_WHAT YOU WILL DO_.
Copy all the data exactly, except the pictures.

_DATASET CONTENT_.
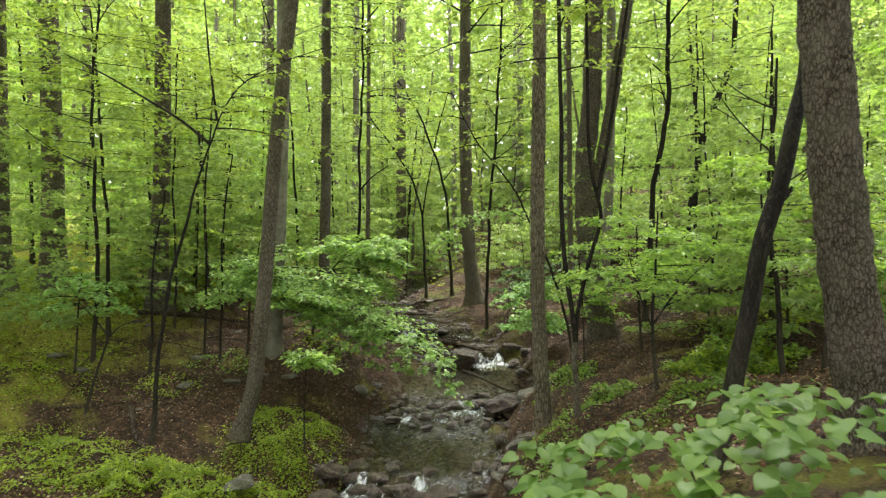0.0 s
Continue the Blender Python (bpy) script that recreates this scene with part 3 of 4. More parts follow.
tree("understorey_tree", [(3.6, 8.7), (3.56, 8.7, 0.4), (3.53, 8.7, 0.96), (3.55, 8.7, 1.6), (3.62, 8.7, 2.4)], 0.026, 0.009, BARK_DARK, "dark sapling with flat layered leafy boughs",
     [dict(z0=1.3, z1=2.3, boughs=13, reach=1.5, leaves=270, leaf=0.076, shape=6, twigs=10, top=0.8, rise=0.1, droop=0.15, radius=0.006)], LEAF_NEAR, seed=30, flare=0.2,
     limbs=[([(3.54, 8.7, 0.9), (3.38, 8.7, 1.3), (3.22, 8.68, 1.9)], 0.013, 0.005), ([(3.54, 8.7, 0.95), (3.8, 8.7, 1.35), (4.3, 8.72, 1.85)], 0.015, 0.005), ([(3.7, 8.7, 1.2), (3.95, 8.75, 1.3), (4.4, 8.8, 1.45)], 0.009, 0.004)])
tree("understorey_tree", [(5.4, 9.2), (5.3, 9.2, 1.2), (5.2, 9.2, 2.6), (5.3, 9.2, 4.5)], 0.04, 0.015, BARK_DARK, "dark sapling with flat layered leafy boughs",
     [dict(z0=1.4, z1=3.4, boughs=16, reach=2.0, leaves=330, leaf=0.075, shape=6, twigs=10, top=0.7, rise=0.1, droop=0.15, radius=0.006)], LEAF_NEAR, seed=31, flare=0.2)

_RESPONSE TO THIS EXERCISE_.
0.0 s
Continue the Blender Python (bpy) script that recreates this scene with part 3 of 4. More parts follow.
tree("understorey_tree", [(3.6, 8.7), (3.56, 8.7, 0.4), (3.53, 8.7, 0.96), (3.55, 8.7, 1.6), (3.62, 8.7, 2.4)], 0.026, 0.009, BARK_DARK, "dark sapling with flat layered leafy boughs",
     [dict(z0=1.3, z1=2.3, boughs=13, reach=1.5, leaves=270, leaf=0.076, shape=6, twigs=10, top=0.8, rise=0.1, droop=0.15, radius=0.006)], LEAF_NEAR, seed=30, flare=0.2,
     limbs=[([(3.54, 8.7, 0.9), (3.38, 8.7, 1.3), (3.22, 8.68, 1.9)], 0.013, 0.005), ([(3.54, 8.7, 0.95), (3.8, 8.7, 1.35), (4.3, 8.72, 1.85)], 0.015, 0.005), ([(3.7, 8.7, 1.2), (3.95, 8.75, 1.3), (4.4, 8.8, 1.45)], 0.009, 0.004)])
tree("understorey_tree", [(5.4, 9.2), (5.3, 9.2, 1.2), (5.2, 9.2, 2.6), (5.3, 9.2, 4.5)], 0.04, 0.015, BARK_DARK, "dark sapling with flat layered leafy boughs",
     [dict(z0=1.4, z1=3.4, boughs=16, reach=2.0, leaves=330, leaf=0.075, shape=6, twigs=10, top=0.7, rise=0.1, droop=0.15, radius=0.006)], LEAF_NEAR, seed=31, flare=0.2)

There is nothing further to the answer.